На практике в период правления Александра I власти вообще обращали мало внимания на распространение русского языка – не только среди евреев, но и среди остального населения на национальных окраинах империи560. На присоединенных в ходе разделов Речи Посполитой белорусских и украинских территориях делопроизводство и судопроизводство до 90-х гг. XVIII века велось на польском языке, и только в последние годы XVIII века явочным порядком начали предприниматься попытки по переводу делопроизводства на русский язык, но вплоть до 30-х гг. русский и польский языки в официальном обороте сосуществовали с заметным преобладанием польского. В Волынской и Подольской губерниях административное делопроизводство велось на русском языке, а судопроизводство – на польском561 (в быту же, кроме распространенного среди дворян французского, обычно использовался польский язык562). В Прибалтике делопроизводство и преподавание велись в основном на немецком языке, но в некоторых случаях использовался русский, хотя окончательный переход к русскому языку там был осуществлен официально только в 1850 году, а фактически – в 80-е гг.

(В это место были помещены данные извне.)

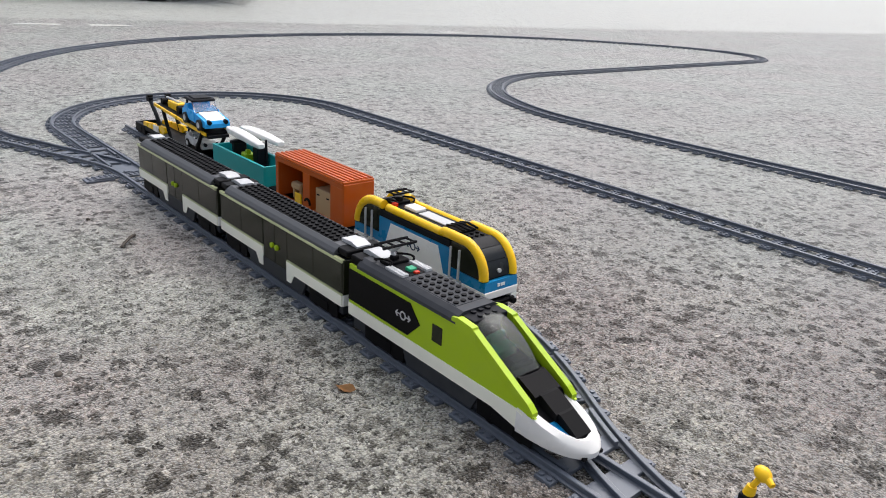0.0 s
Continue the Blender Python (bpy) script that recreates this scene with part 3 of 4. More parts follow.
def passenger_coach(m):
    t = thing("passenger_coach", m, "dark glazed toy passenger coach with white stripe and studded roof", "toy train", "passenger train")
    H = 0.135
    part("body", box(B(), -H, H, -0.0218, 0.0218, 0.030, 0.0795, 0.0006), BLACK, t)
    part("chassis", box(B(), -H + 0.004, H - 0.004, -0.0205, 0.0205, 0.0185, 0.0305, 0.0005), GREY, t)
    for x in (-0.098, 0.098):
        bogie(t, x)
    for s in (-1, 1):
        ya, yb = (0.0215, 0.0242) if s > 0 else (-0.0242, -0.0215)
        part("skirt", prism(B(), [(-0.066, 0.030), (-0.058, 0.0135), (0.058, 0.0135), (0.066, 0.030)], ya, yb), GREY, t)
        for e in (-1, 1):
            q = [(e * H, 0.0300), (e * 0.043, 0.0300), (e * 0.036, 0.0190), (e * 0.027, 0.0190), (e * 0.027, 0.0415), (e * H, 0.0415)]
            part("white_stripe", prism(B(), q if e > 0 else q[::-1], s * 0.0216, s * 0.0250), CREAM, t)
            q = [(e * 0.0272, 0.0416), (e * H, 0.0416), (e * H, 0.0432), (e * 0.0272, 0.0432)]
            part("trim_line", prism(B(), q, s * 0.0216, s * 0.0249), PALE_LIME, t)
            for k in range(2):
                a, b = e * (0.0275 + 0.0535 * k), e * (0.0275 + 0.0535 * (k + 1) - 0.0006)
                part("window", box(B(), min(a, b), max(a, b), min(s * 0.0217, s * 0.0240), max(s * 0.0217, s * 0.0240), 0.0434, 0.0758, 0.0005), SMOKE, t)
        door = part("door", box(box(B(), -0.0265, -0.0003, min(s * 0.0217, s * 0.0236), max(s * 0.0217, s * 0.0236), 0.0195, 0.0758, 0.0005), 0.0003, 0.0265, min(s * 0.0217, s * 0.0236), max(s * 0.0217, s * 0.0236), 0.0195, 0.0758, 0.0005), SMOKE, t)
        for x in (-0.0052, 0.0052):
            part("knob", cyl(cyl(B(), (x, s * 0.0234, 0.0500), (x, s * 0.0258, 0.0500), 0.0032, 12), (x, s * 0.0258, 0.05), (x, s * 0.0266, 0.05), 0.0024, 12, 0.0016), LIME, door, "lime round knob", smooth=True)
        part("roof_line", prism(B(), [(-H, 0.0760), (H, 0.0760), (H, 0.0792), (-H, 0.0792)], s * 0.0216, s * 0.0252), PALE_LIME, t)
    for e in (-1, 1):
        part("end_stripe", box(B(), min(e * (H - 0.001), e * (H + 0.0016)), max(e * (H - 0.001), e * (H + 0.0016)), -0.0235, 0.0235, 0.0300, 0.0415, 0.0005), WHITE, t)
        for w in (-1, 1):
            part("end_window", box(B(), min(e * (H - 0.001), e * (H + 0.0012)), max(e * (H - 0.001), e * (H + 0.0012)), min(w * 0.0120, w * 0.0235), max(w * 0.0120, w * 0.0235), 0.0420, 0.0785, 0.0005), SMOKE, t)
        part("gangway", box(B(), min(e * (H - 0.002), e * (H + 0.0052)), max(e * (H - 0.002), e * (H + 0.0052)), -0.0105, 0.0105, 0.0240, 0.0740, 0.0008), BLACK, t)
        part("clip", box(B(), min(e * 0.121, e * (H + 0.003)), max(e * 0.121, e * (H + 0.003)), -0.0210, 0.0210, 0.0815, 0.0880, 0.0010), BLACK, t)
        part("roof_tile", prism(B(), [(e * 0.109, 0.0882), (e * (H + 0.001), 0.0882), (e * (H + 0.001), 0.0898), (e * 0.126, 0.0922), (e * 0.109, 0.0910)], -0.0082, 0.0082), LIGHT, t, "pale grey sloped tile")
    roof = part("roof", prism(B(), ROOF, -0.1205, 0.1205, "x"), ROOFGREY, t)
    part("roof_bed", box(B(), -0.108, 0.108, -0.0158, 0.0158, 0.0872, 0.0884, 0.0002), BLACK, roof)
    part("roof_studs", studs(B(), span(-0.108, 0.108, 27), (-0.012, -0.004, 0.004, 0.012), 0.0883), BLACK, roof, "black studs")
    part("buffer", box(B(), -H - 0.009, H + 0.009, -0.004, 0.004, 0.0205, 0.0245, 0.0006), BLACK, t)
    return t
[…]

XIX века563. Принудительное насаждение именно русского языка, возможно, в далеком будущем упростило бы ассимиляцию евреев в русском обществе, однако в ближайшей перспективе, наоборот, усложнило бы их взаимодействие с окружающим их в местах их расселения смешанным польско-литовско-латышско-немецким населением, а прежде всего – с местной администрацией. Важно понимать, что, несмотря на просветительский пафос законодателя, принудительное насаждение в еврейской среде европейских языков, так же как и европейского костюма, не означало курса на их русификацию и на разрушение замкнутости еврейских общин, а имело в основном утилитарную цель - снять языковой барьер, мешавший контролю чиновников за еврейскими общинами и отдельными их членами. Эти меры не должны были и не могли вызвать заметных социокультурных изменений в еврейской среде.